To be done:
Set down each line from the one containing "Continue the Blender" to the one containing "return sum(0.55 /", inclusive, exactly as written and with nothing further.

Stored data:
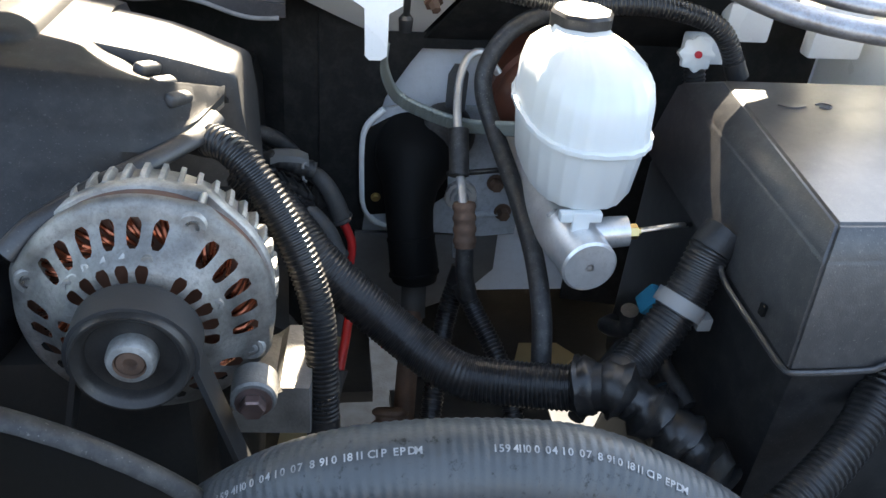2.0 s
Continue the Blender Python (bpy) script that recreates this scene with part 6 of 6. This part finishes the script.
prism(bm, low, -0.004, 0.004, Matrix.Translation((0, 1.0885, 0)) @ pose(0, 0, 0, 90, 0, 0), 0.0025)
part("lower_plate", bm, M_TOE, plate, "lower plate, darker grey in place of shade")
part("pressed_bead", tube_bm([(0.530, 1.083, 0.800), (0.495, 1.083, 0.800), (0.478, 1.083, 0.793), (0.470, 1.083, 0.778), (0.468, 1.085, 0.760), (0.470, 1.086, 0.735)], 0.005), M_SHADEGREY, plate)
for x, z in ((0.507, 0.845), (0.520, 0.805)):
    under(bolt(None, (x, 1.080, z), (0, -1, 0), 0.0075, 0.012, M_RUST), plate)
bm = bmesh.new()
lathe(bm, [(0.009, 0.010), (0.0125, 0.010), (0.0135, 0.005), (0.0185, 0.005), (0.0195, 0.0), (0.0195, -0.004)], axis_pose((0.466, 1.080, 0.828), (0, -1, 0.05)), 48, r_of=lambda a, k: 1 + (0.03 * math.cos(24 * a) if k >= 3 else 0.0))
part("serrated_flange", bm, M_ALUBRIGHT, plate, "silver serrated flange")

# tan boards under the bay
def board(pts, z, label):
    bm = bmesh.new()
    prism(bm, pts, z - 0.003, z + 0.003, None, 0.001)
    solo("tan_shield", bm, M_TAN, label, "heat shield")
board([(0.250, 0.70), (0.290, 0.72), (0.309, 0.817), (0.312, 0.907), (0.330, 1.0), (0.318, 1.085), (0.300, 1.05), (0.283, 0.985), (0.262, 0.90), (0.25, 0.80)], 0.66, "tan cardboard coloured shield beside the block")
board([(0.572, 1.100), (0.590, 1.088), (0.634, 1.094), (0.679, 1.135), (0.655, 1.165), (0.597, 1.167)], 0.5165, "tan board low by the wheel well")
rnd = random.Random(21)
bm = bmesh.new()
folds = [(60 * 4.0 ** (k / 9), rnd.uniform(0, math.pi), rnd.uniform(0, 6.3)) for k in range(10)]


def crease(x, y):
    """Sharp-ridged folds of crumpled paper, in metres."""
    return sum(0.55 / f * abs(math.sin(0.5 * (f * (x * math.cos(a) + y * math.sin(a)) + p + 1.3 * math.sin(31 * x + 17 * y + p)))) for f, a, p in folds)


grid = [[(-0.425 + 0.125 * u, 0.78 + 0.30 * v) for u in np.linspace(0, 1, 60)] for v in np.linspace(0, 1, 140)]
loft(bm, [[(x + 0.004 * math.sin(60 * y), y, 0.700 - 0.4 * (x + 0.425) + 0.167 * (y - 0.78) + crease(x, y)) for x, y in row] for row in grid], close=False)
bmesh.ops.solidify(bm, geom=bm.faces[:], thickness=0.002)
solo("tan_shield", bm, M_PAPERTAN, "crumpled tan paper heat shield low in the bay", "heat shield")

# steering gear, shift bracket and clutter by the frame on the driver's side
bm = bmesh.new()
prism(bm, [(-0.03, -0.02), (0.0, -0.03), (0.03, -0.02), (0.03, 0.01), (0.012, 0.02), (0.010, 0.05), (-0.012, 0.05), (-0.014, 0.02), (-0.03, 0.0)], -0.003, 0.003, Matrix.Translation((0.644, 0.75, 0.80)) @ pose(0, 0, 0, 40, 0, 10), 0.001)
solo("stamped_bracket", bm, M_GREY, "grey stamped steel bracket below the fuse box", "bracket")
bm = bmesh.new()
box(bm, (0.12, 0.20, 0.14), pose(0.70, 0.80, 0.74, 0, 12, 8), 0.03)
gear = solo("steering_gear", bm, M_DARK, "dark steering gear housing on the frame", "steering gear")
bm = bmesh.new()
lathe(bm, [(0.0, 0.02), (0.035, 0.018), (0.04, 0.0), (0.04, -0.02)], pose(0.68, 0.78, 0.815), 24)
part("cap", bm, M_DARK, gear)
for dx, dy in ((-0.03, -0.05), (0.03, -0.05), (-0.03, 0.05), (0.03, 0.05)):
    bolt(gear, (0.69 + dx, 0.80 + dy, 0.812), (0, 0, 1), 0.006, 0.006, M_DARK)
bm = bmesh.new()
box(bm, (0.012, 0.30, 0.5), pose(0.715, 0.85, 0.75, 0, 10, 0), 0.01)
solo("inner_wheel_liner", bm, M_SATIN, "black inner wheel liner below the fuse box", "liner", "structure")
root = thing("wire_connector", "blue and tan plastic wire connectors", "connector", at=(0.62, 0.85, 0.85))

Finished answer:
Continue the Blender Python (bpy) script that recreates this scene with part 6 of 6. This part finishes the script.
prism(bm, low, -0.004, 0.004, Matrix.Translation((0, 1.0885, 0)) @ pose(0, 0, 0, 90, 0, 0), 0.0025)
part("lower_plate", bm, M_TOE, plate, "lower plate, darker grey in place of shade")
part("pressed_bead", tube_bm([(0.530, 1.083, 0.800), (0.495, 1.083, 0.800), (0.478, 1.083, 0.793), (0.470, 1.083, 0.778), (0.468, 1.085, 0.760), (0.470, 1.086, 0.735)], 0.005), M_SHADEGREY, plate)
for x, z in ((0.507, 0.845), (0.520, 0.805)):
    under(bolt(None, (x, 1.080, z), (0, -1, 0), 0.0075, 0.012, M_RUST), plate)
bm = bmesh.new()
lathe(bm, [(0.009, 0.010), (0.0125, 0.010), (0.0135, 0.005), (0.0185, 0.005), (0.0195, 0.0), (0.0195, -0.004)], axis_pose((0.466, 1.080, 0.828), (0, -1, 0.05)), 48, r_of=lambda a, k: 1 + (0.03 * math.cos(24 * a) if k >= 3 else 0.0))
part("serrated_flange", bm, M_ALUBRIGHT, plate, "silver serrated flange")

# tan boards under the bay
def board(pts, z, label):
    bm = bmesh.new()
    prism(bm, pts, z - 0.003, z + 0.003, None, 0.001)
    solo("tan_shield", bm, M_TAN, label, "heat shield")
board([(0.250, 0.70), (0.290, 0.72), (0.309, 0.817), (0.312, 0.907), (0.330, 1.0), (0.318, 1.085), (0.300, 1.05), (0.283, 0.985), (0.262, 0.90), (0.25, 0.80)], 0.66, "tan cardboard coloured shield beside the block")
board([(0.572, 1.100), (0.590, 1.088), (0.634, 1.094), (0.679, 1.135), (0.655, 1.165), (0.597, 1.167)], 0.5165, "tan board low by the wheel well")
rnd = random.Random(21)
bm = bmesh.new()
folds = [(60 * 4.0 ** (k / 9), rnd.uniform(0, math.pi), rnd.uniform(0, 6.3)) for k in range(10)]


def crease(x, y):
    """Sharp-ridged folds of crumpled paper, in metres."""
    return sum(0.55 / f * abs(math.sin(0.5 * (f * (x * math.cos(a) + y * math.sin(a)) + p + 1.3 * math.sin(31 * x + 17 * y + p)))) for f, a, p in folds)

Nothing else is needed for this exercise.